This year again, Switzerland heads the global ranking in terms of wealth with an average of US$564,650 per adult, a 144% increase since 2000. Switzerland is followed by Hong Kong (US$489,260) and the US (US$432,370) as the world’s wealthiest countries per adult, according to the Credit Suisse Research Institute’s annual Global Wealth Report.
And it appears that Swiss have actually gotten richer over the past year. The country recorded the biggest gain in 2019, up US$17,790 compared to 2018 in terms of total wealth gain per adult for a combined personal wealth amounting to US$3.9 trillion. Switzerland surpasses the US with a gain of US$11,980 per adult, and Japan with a gain of US$9,180 per adult.
About two-thirds of Swiss adults have assets above US$100,000, and 12% are USD millionaires, the research found. An estimated 2,200 individuals are in the ultra high net worth (UHNW) group, with wealth over US$50 million, and 770 have net worth exceeding US$100 million.

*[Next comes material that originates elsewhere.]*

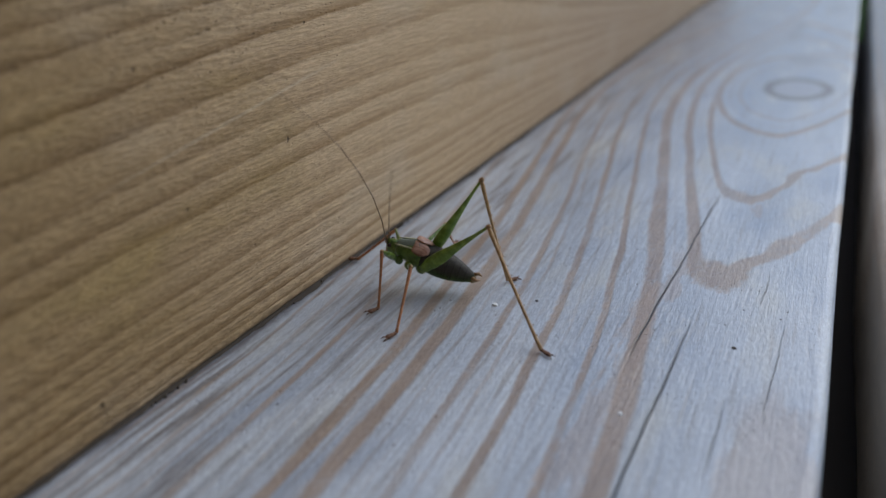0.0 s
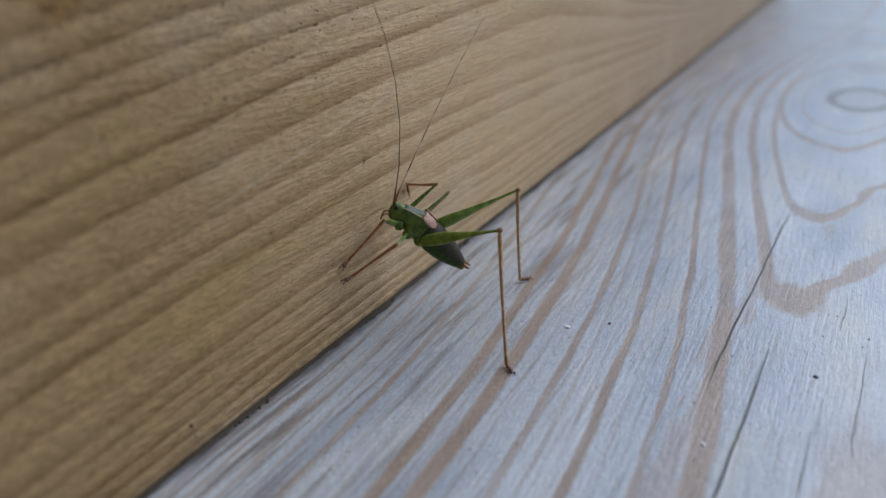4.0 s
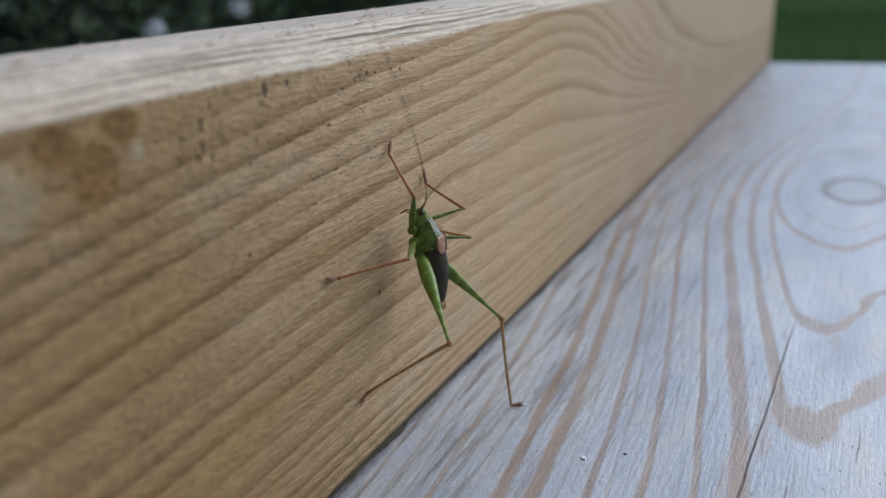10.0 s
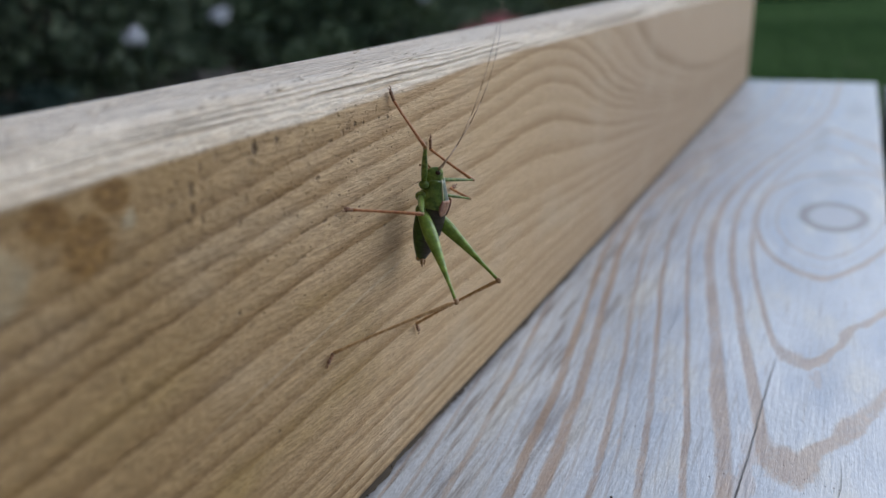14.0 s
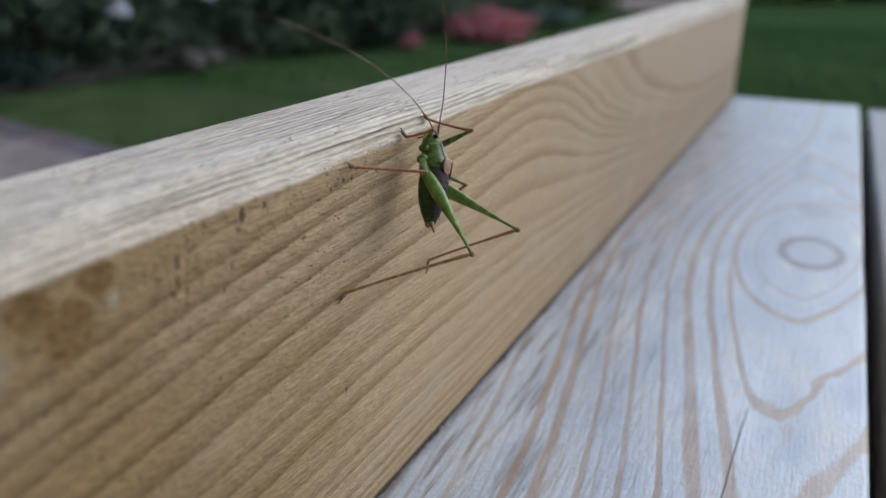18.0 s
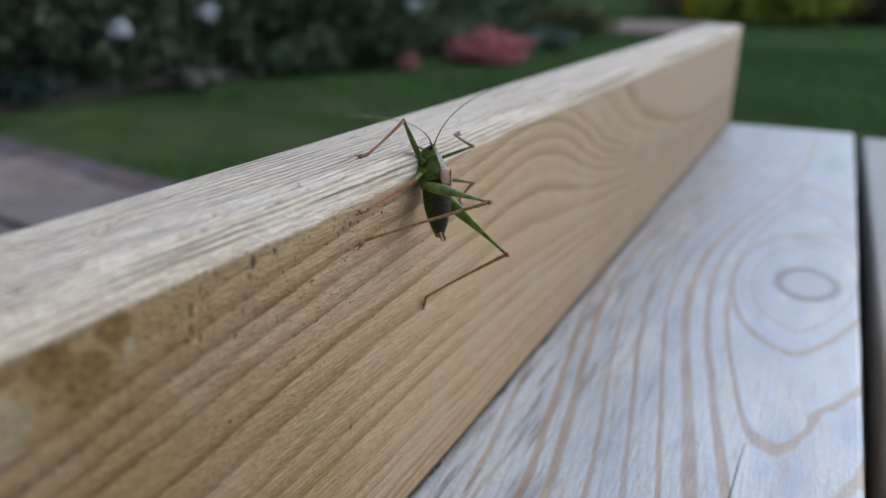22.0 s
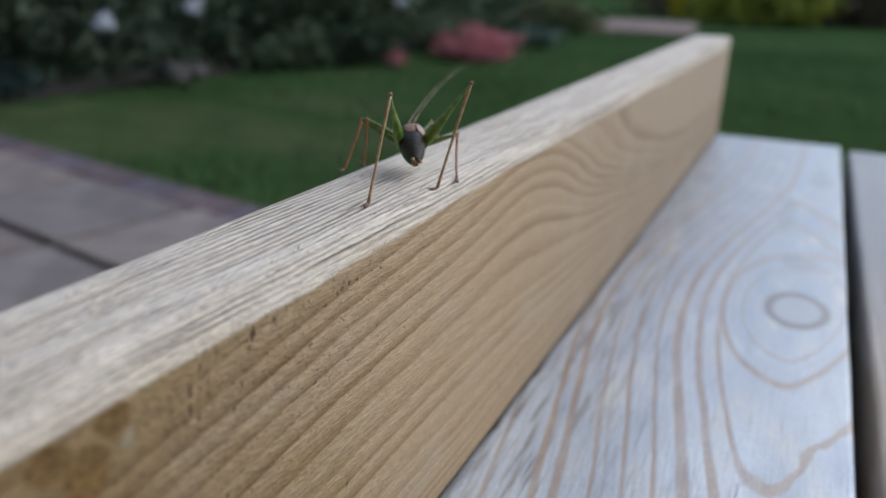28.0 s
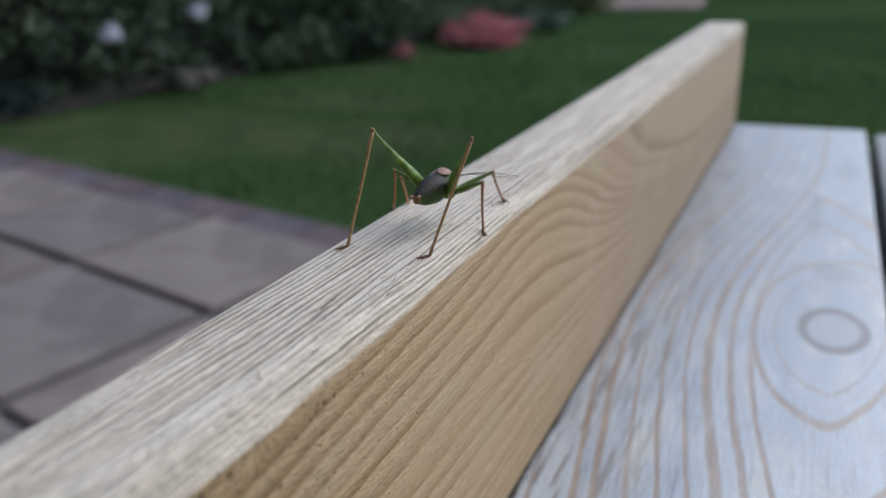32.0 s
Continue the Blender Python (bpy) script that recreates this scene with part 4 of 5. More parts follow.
def leg_rows(times, body_rows, key, rows):
    """Poses of thigh, shank and foot in the cricket's space; rows: seconds, knee in its space, heel and toe in the world, in centimetres."""
    l1, l2 = LENGTHS[key[0]]
    sign = -1 if key[1] == "L" else 1
    hip = Vector(COXA[key[0]])
    hip.x *= sign
    shift = {"FL": 0.0, "MR": 0.0, "HL": 0.05, "FR": 0.25, "ML": 0.28, "HR": 0.2}[key]
    out = ([], [], [])
    for t in times:
        i, j, u = between(rows, t)
        gap = rows[j][0] - rows[i][0]
        knee = Vector(rows[i][1]).lerp(Vector(rows[j][1]), ease(u))
        s = stride(gap, u, shift) if gap else 0.0
        a0, a1 = Vector(rows[i][2]), Vector(rows[j][2])
        far = (a1 - a0).length
        s = s if far > 0.12 else u
        m = body_at(body_rows, t)
        up = (m.to_3x3() @ Vector((0, 0, 1))).normalized()
        lift = up * min(0.25, far * 0.2) * math.sin(math.pi * (s * max(1, round(gap)) % 1.0)) if far > 0.12 else Vector()
        heel = a0.lerp(a1, s) + lift
        toe = Vector(rows[i][3]).lerp(Vector(rows[j][3]), s) + lift
        inv = m.inverted()
        heel, toe = inv @ (heel * C) / C, inv @ (toe * C) / C
        d = heel - hip
        reach = min(max(d.length, abs(l1 - l2) + 0.02), l1 + l2 - 0.004)
        d.normalize()
        along = (l1 * l1 - l2 * l2 + reach * reach) / (2 * reach)
        pole = knee - hip
        pole = pole - d * pole.dot(d)
        pole = pole.normalized() if pole.length > 1e-5 else Vector((0, 0, 1))
        bend = hip + d * along + pole * math.sqrt(max(0.0, l1 * l1 - along * along))
        end = bend + (heel - bend).normalized() * l2
        out[0].append((t, bone(hip, bend, Vector((0, 0, 1)))))
        out[1].append((t, bone(bend, end, -(bend - hip))))
        out[2].append((t, bone(end, end + (toe - heel), inv.to_3x3() @ up)))
    return out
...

Switzerland accounts for 1.8% of the top 1% of global wealth holders despite the population representing only 0.1% of the world’s adult population.
Global wealth growth driven by emerging economies
Credit Suisse expects global wealth to rise by 27% over the next five years, reaching US$459 trillion by 2024. Low- and middle-income countries, including China, Colombia, India and Turkey, will be responsible for 38% of the growth, despite representing now only 31% of current growth.
China, the leading member of the middle-income group, is set to add a total of US$23 trillion to the stock of global wealth by 2024, an increase of 36%. India will also grow its wealth very rapidly and add US$4.4 trillion, an increase of 43% in just five years.
The growth of Chinese wealth between 2000 and 2019 has been phenomenal. This century, total household wealth in China has risen from US$3.7 trillion to US$63.8 trillion, a multiple of more than 17.
Today, China is home to the second largest population of millionaires with 4.4 million people, second only to the US with 18.6 million people. China achieved another landmark this year with 100 million members of the global top 10%, overtaking for the first time the 99 million members in the US.
India’s wealth growth is also noteworthy. Between 2000 and 2019, total wealth in India increased four-fold, reaching US$12.6 trillion in 2019. India added 34,000 millionaires this year, up to 759,000.
While millionaire numbers in lower-income countries are still far below the levels in advanced economies like the US or Japan, they are expected to increase rapidly in the next five years.
By 2024, it is expected that China will be home to 6.8 million millionaires, a 55% increase compared to 2019. The country is expected to retain second place in the millionaires’ world ranking, above Japan, the UK and Germany.
Global wealth trends
Over the past year, global wealth has grown 2.6% to US$360 trillion and wealth per adult reached a new record high of US$70,850, 1.2% above the level of mid-2018.
The US, China, and Europe contributed the most towards global wealth growth with US$3.8 trillion, US$1.9 trillion and US$1.1 trillion respectively.
The number of millionaires has also risen globally by 1.1 million to 46.8 million in 2019, though representing less than 1% of the world population. These collectively own US$158.3 trillion or 44% of the global total wealth. Meanwhile, more than half of all adults worldwide have a net worth below US$10,000.
The US has the most members of the top 1% global wealth group and currently accounts for 40% of the world’s millionaires.
In Europe, it is the UK that has the biggest number of millionaires with 2.4 million, followed by Germany (2.1 million), and France (2 million).